--- Start of Data section ---

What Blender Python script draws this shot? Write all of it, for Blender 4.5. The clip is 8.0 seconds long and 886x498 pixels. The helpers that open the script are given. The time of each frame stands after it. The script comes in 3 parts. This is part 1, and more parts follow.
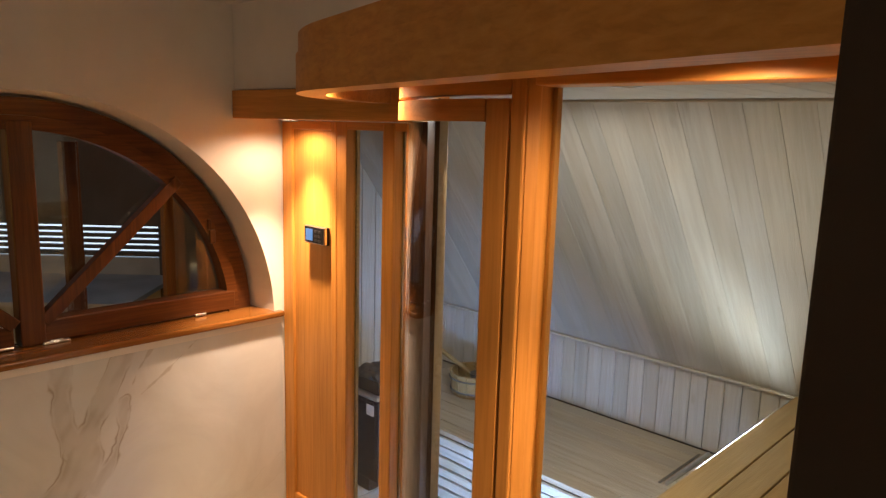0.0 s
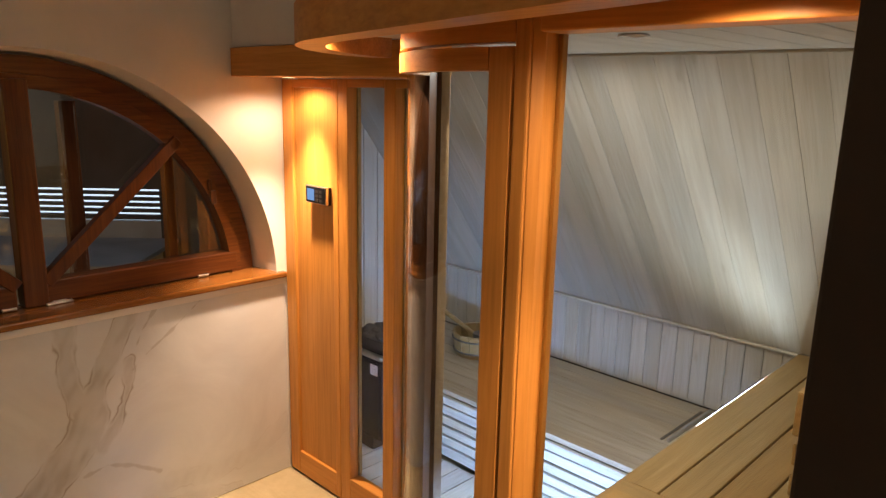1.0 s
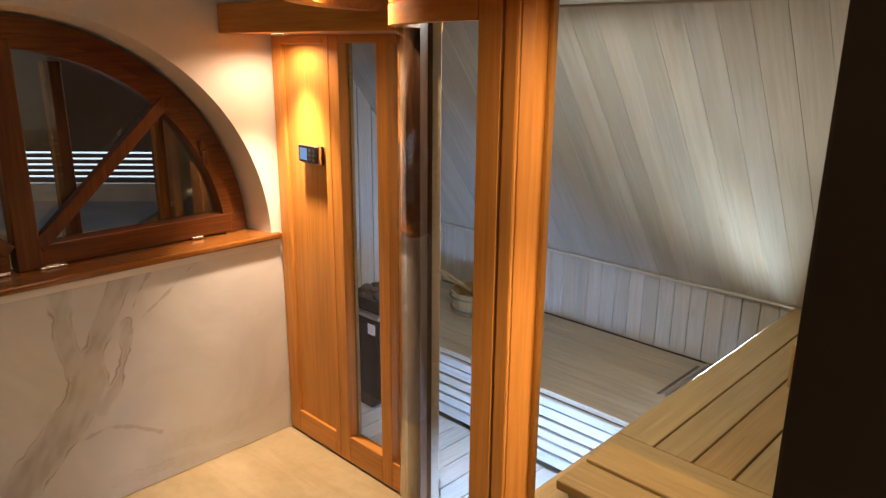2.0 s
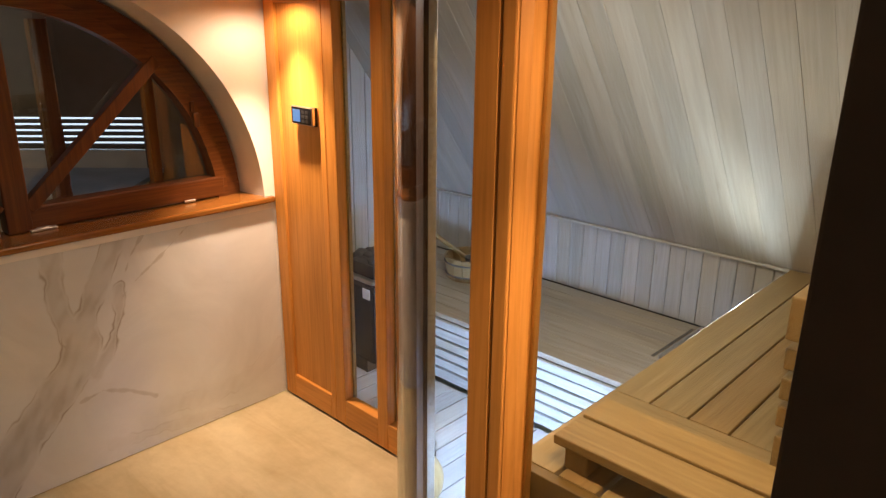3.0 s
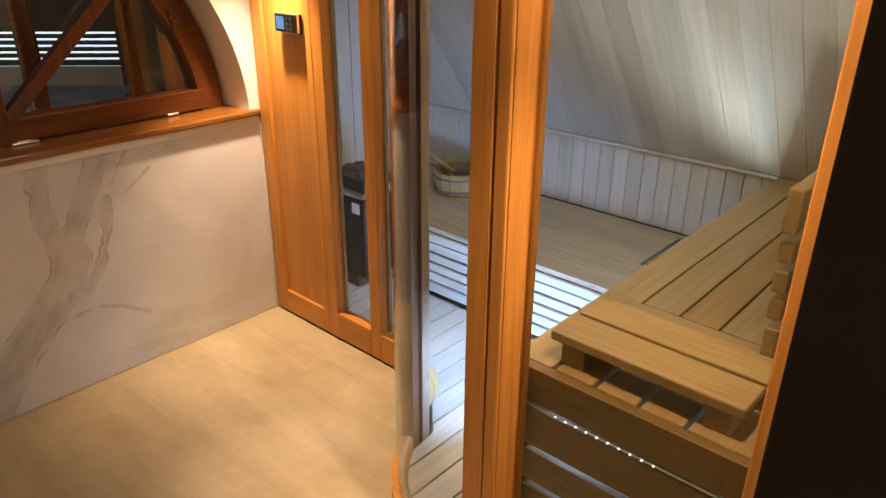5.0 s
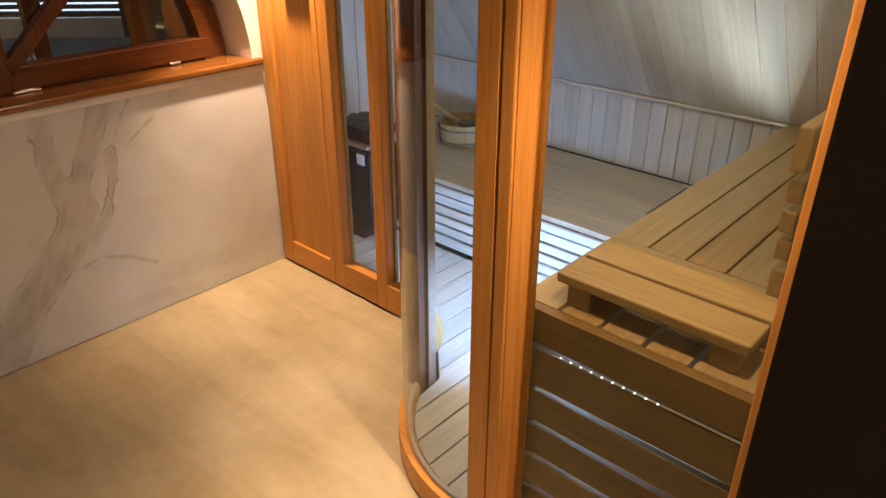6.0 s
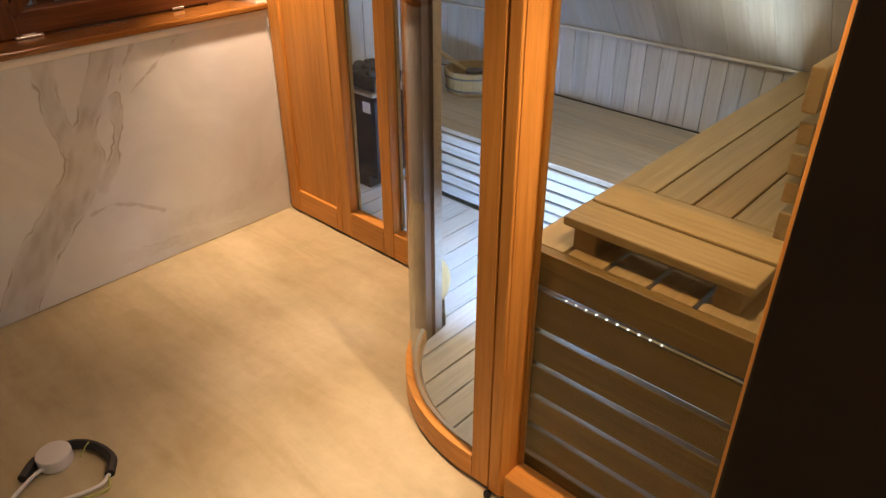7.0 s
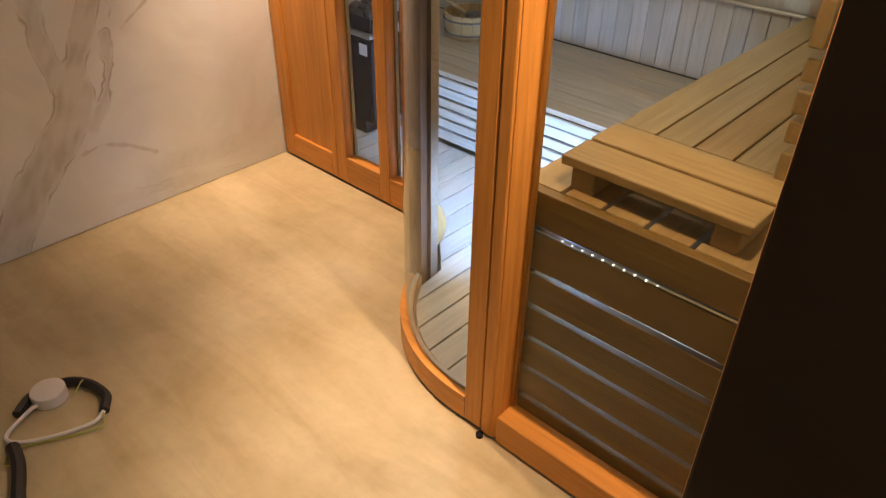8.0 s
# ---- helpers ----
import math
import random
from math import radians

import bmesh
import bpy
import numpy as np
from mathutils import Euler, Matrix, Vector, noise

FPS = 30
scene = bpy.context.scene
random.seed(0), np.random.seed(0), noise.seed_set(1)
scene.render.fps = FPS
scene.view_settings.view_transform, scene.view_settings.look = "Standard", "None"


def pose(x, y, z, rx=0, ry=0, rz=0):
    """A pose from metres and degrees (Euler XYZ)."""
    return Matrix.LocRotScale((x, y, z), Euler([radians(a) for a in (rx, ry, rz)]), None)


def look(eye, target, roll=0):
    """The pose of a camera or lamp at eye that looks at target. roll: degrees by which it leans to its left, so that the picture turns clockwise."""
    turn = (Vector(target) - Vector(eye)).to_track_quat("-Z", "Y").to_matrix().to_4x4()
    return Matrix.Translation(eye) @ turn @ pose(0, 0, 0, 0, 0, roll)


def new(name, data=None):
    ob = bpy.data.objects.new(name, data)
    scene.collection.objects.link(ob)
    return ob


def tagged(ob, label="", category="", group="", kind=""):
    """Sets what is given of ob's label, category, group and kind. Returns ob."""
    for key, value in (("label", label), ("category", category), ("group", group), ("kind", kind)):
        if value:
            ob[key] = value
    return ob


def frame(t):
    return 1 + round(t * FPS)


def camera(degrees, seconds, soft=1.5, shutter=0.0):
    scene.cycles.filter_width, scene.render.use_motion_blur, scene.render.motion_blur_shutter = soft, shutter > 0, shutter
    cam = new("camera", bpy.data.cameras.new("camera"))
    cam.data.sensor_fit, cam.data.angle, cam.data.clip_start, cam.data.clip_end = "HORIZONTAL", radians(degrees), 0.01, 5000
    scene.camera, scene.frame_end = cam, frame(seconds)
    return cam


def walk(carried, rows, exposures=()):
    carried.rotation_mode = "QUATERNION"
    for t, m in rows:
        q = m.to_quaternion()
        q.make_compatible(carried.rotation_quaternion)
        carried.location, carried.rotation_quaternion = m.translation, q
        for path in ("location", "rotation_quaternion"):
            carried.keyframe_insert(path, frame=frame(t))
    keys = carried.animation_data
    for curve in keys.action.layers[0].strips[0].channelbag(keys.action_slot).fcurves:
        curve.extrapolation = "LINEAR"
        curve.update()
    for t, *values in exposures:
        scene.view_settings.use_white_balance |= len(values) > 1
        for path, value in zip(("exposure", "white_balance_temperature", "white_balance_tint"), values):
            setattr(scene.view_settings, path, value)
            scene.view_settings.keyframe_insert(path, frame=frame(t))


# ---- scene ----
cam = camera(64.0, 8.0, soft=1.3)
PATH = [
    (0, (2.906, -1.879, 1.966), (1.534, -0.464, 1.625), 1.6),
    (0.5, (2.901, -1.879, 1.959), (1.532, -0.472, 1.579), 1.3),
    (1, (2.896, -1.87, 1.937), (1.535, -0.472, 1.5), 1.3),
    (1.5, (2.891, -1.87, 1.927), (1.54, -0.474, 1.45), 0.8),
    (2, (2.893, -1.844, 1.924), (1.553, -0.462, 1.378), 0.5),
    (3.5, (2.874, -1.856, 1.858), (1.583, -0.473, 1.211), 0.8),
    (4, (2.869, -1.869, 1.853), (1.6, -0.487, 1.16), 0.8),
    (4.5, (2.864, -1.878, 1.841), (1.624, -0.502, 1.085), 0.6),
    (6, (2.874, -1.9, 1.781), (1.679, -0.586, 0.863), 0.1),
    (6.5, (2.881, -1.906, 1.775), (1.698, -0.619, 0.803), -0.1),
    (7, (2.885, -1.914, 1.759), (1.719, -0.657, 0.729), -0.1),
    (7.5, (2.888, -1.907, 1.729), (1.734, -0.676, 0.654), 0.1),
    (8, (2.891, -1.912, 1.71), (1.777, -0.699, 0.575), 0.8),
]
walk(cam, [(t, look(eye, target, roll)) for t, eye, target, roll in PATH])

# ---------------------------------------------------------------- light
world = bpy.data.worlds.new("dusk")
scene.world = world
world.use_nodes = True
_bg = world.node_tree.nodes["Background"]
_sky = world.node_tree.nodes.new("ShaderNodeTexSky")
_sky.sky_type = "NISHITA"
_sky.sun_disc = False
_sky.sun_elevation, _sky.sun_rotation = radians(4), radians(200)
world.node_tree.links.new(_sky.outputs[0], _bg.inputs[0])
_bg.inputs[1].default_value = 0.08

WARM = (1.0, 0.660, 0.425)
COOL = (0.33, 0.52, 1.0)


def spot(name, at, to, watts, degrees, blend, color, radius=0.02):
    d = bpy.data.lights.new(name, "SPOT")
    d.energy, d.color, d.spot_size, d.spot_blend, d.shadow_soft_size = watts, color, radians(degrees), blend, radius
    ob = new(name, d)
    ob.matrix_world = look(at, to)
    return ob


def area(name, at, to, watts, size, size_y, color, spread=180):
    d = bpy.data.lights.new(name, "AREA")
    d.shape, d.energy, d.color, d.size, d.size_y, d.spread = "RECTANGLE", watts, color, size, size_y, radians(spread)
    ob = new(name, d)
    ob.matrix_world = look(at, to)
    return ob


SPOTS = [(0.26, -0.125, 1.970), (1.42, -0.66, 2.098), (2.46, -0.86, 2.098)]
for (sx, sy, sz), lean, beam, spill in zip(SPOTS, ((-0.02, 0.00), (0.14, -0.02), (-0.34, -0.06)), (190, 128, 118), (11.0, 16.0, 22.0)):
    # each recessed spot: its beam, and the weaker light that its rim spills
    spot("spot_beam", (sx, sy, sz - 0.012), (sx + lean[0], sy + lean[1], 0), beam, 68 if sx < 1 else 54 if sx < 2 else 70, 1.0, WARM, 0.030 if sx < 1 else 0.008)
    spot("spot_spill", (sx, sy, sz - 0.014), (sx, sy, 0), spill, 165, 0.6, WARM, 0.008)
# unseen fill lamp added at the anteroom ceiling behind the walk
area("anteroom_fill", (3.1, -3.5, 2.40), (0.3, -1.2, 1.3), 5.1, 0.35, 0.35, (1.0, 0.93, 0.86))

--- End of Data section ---

Direction:
Your task is to repeat the material above exactly, without its pictures.

Output:
What Blender Python script draws this shot? Write all of it, for Blender 4.5. The clip is 8.0 seconds long and 886x498 pixels. The helpers that open the script are given. The time of each frame stands after it. The script comes in 3 parts. This is part 1, and more parts follow.
0.0 s
1.0 s
2.0 s
3.0 s
5.0 s
6.0 s
7.0 s
8.0 s
# ---- helpers ----
import math
import random
from math import radians

import bmesh
import bpy
import numpy as np
from mathutils import Euler, Matrix, Vector, noise

FPS = 30
scene = bpy.context.scene
random.seed(0), np.random.seed(0), noise.seed_set(1)
scene.render.fps = FPS
scene.view_settings.view_transform, scene.view_settings.look = "Standard", "None"


def pose(x, y, z, rx=0, ry=0, rz=0):
    """A pose from metres and degrees (Euler XYZ)."""
    return Matrix.LocRotScale((x, y, z), Euler([radians(a) for a in (rx, ry, rz)]), None)


def look(eye, target, roll=0):
    """The pose of a camera or lamp at eye that looks at target. roll: degrees by which it leans to its left, so that the picture turns clockwise."""
    turn = (Vector(target) - Vector(eye)).to_track_quat("-Z", "Y").to_matrix().to_4x4()
    return Matrix.Translation(eye) @ turn @ pose(0, 0, 0, 0, 0, roll)


def new(name, data=None):
    ob = bpy.data.objects.new(name, data)
    scene.collection.objects.link(ob)
    return ob


def tagged(ob, label="", category="", group="", kind=""):
    """Sets what is given of ob's label, category, group and kind. Returns ob."""
    for key, value in (("label", label), ("category", category), ("group", group), ("kind", kind)):
        if value:
            ob[key] = value
    return ob


def frame(t):
    return 1 + round(t * FPS)


def camera(degrees, seconds, soft=1.5, shutter=0.0):
    scene.cycles.filter_width, scene.render.use_motion_blur, scene.render.motion_blur_shutter = soft, shutter > 0, shutter
    cam = new("camera", bpy.data.cameras.new("camera"))
    cam.data.sensor_fit, cam.data.angle, cam.data.clip_start, cam.data.clip_end = "HORIZONTAL", radians(degrees), 0.01, 5000
    scene.camera, scene.frame_end = cam, frame(seconds)
    return cam


def walk(carried, rows, exposures=()):
    carried.rotation_mode = "QUATERNION"
    for t, m in rows:
        q = m.to_quaternion()
        q.make_compatible(carried.rotation_quaternion)
        carried.location, carried.rotation_quaternion = m.translation, q
        for path in ("location", "rotation_quaternion"):
            carried.keyframe_insert(path, frame=frame(t))
    keys = carried.animation_data
    for curve in keys.action.layers[0].strips[0].channelbag(keys.action_slot).fcurves:
        curve.extrapolation = "LINEAR"
        curve.update()
    for t, *values in exposures:
        scene.view_settings.use_white_balance |= len(values) > 1
        for path, value in zip(("exposure", "white_balance_temperature", "white_balance_tint"), values):
            setattr(scene.view_settings, path, value)
            scene.view_settings.keyframe_insert(path, frame=frame(t))


# ---- scene ----
cam = camera(64.0, 8.0, soft=1.3)
PATH = [
    (0, (2.906, -1.879, 1.966), (1.534, -0.464, 1.625), 1.6),
    (0.5, (2.901, -1.879, 1.959), (1.532, -0.472, 1.579), 1.3),
    (1, (2.896, -1.87, 1.937), (1.535, -0.472, 1.5), 1.3),
    (1.5, (2.891, -1.87, 1.927), (1.54, -0.474, 1.45), 0.8),
    (2, (2.893, -1.844, 1.924), (1.553, -0.462, 1.378), 0.5),
    (3.5, (2.874, -1.856, 1.858), (1.583, -0.473, 1.211), 0.8),
    (4, (2.869, -1.869, 1.853), (1.6, -0.487, 1.16), 0.8),
    (4.5, (2.864, -1.878, 1.841), (1.624, -0.502, 1.085), 0.6),
    (6, (2.874, -1.9, 1.781), (1.679, -0.586, 0.863), 0.1),
    (6.5, (2.881, -1.906, 1.775), (1.698, -0.619, 0.803), -0.1),
    (7, (2.885, -1.914, 1.759), (1.719, -0.657, 0.729), -0.1),
    (7.5, (2.888, -1.907, 1.729), (1.734, -0.676, 0.654), 0.1),
    (8, (2.891, -1.912, 1.71), (1.777, -0.699, 0.575), 0.8),
]
walk(cam, [(t, look(eye, target, roll)) for t, eye, target, roll in PATH])

# ---------------------------------------------------------------- light
world = bpy.data.worlds.new("dusk")
scene.world = world
world.use_nodes = True
_bg = world.node_tree.nodes["Background"]
_sky = world.node_tree.nodes.new("ShaderNodeTexSky")
_sky.sky_type = "NISHITA"
_sky.sun_disc = False
_sky.sun_elevation, _sky.sun_rotation = radians(4), radians(200)
world.node_tree.links.new(_sky.outputs[0], _bg.inputs[0])
_bg.inputs[1].default_value = 0.08

WARM = (1.0, 0.660, 0.425)
COOL = (0.33, 0.52, 1.0)


def spot(name, at, to, watts, degrees, blend, color, radius=0.02):
    d = bpy.data.lights.new(name, "SPOT")
    d.energy, d.color, d.spot_size, d.spot_blend, d.shadow_soft_size = watts, color, radians(degrees), blend, radius
    ob = new(name, d)
    ob.matrix_world = look(at, to)
    return ob


def area(name, at, to, watts, size, size_y, color, spread=180):
    d = bpy.data.lights.new(name, "AREA")
    d.shape, d.energy, d.color, d.size, d.size_y, d.spread = "RECTANGLE", watts, color, size, size_y, radians(spread)
    ob = new(name, d)
    ob.matrix_world = look(at, to)
    return ob


SPOTS = [(0.26, -0.125, 1.970), (1.42, -0.66, 2.098), (2.46, -0.86, 2.098)]
for (sx, sy, sz), lean, beam, spill in zip(SPOTS, ((-0.02, 0.00), (0.14, -0.02), (-0.34, -0.06)), (190, 128, 118), (11.0, 16.0, 22.0)):
    # each recessed spot: its beam, and the weaker light that its rim spills
    spot("spot_beam", (sx, sy, sz - 0.012), (sx + lean[0], sy + lean[1], 0), beam, 68 if sx < 1 else 54 if sx < 2 else 70, 1.0, WARM, 0.030 if sx < 1 else 0.008)
    spot("spot_spill", (sx, sy, sz - 0.014), (sx, sy, 0), spill, 165, 0.6, WARM, 0.008)
# unseen fill lamp added at the anteroom ceiling behind the walk
area("anteroom_fill", (3.1, -3.5, 2.40), (0.3, -1.2, 1.3), 5.1, 0.35, 0.35, (1.0, 0.93, 0.86))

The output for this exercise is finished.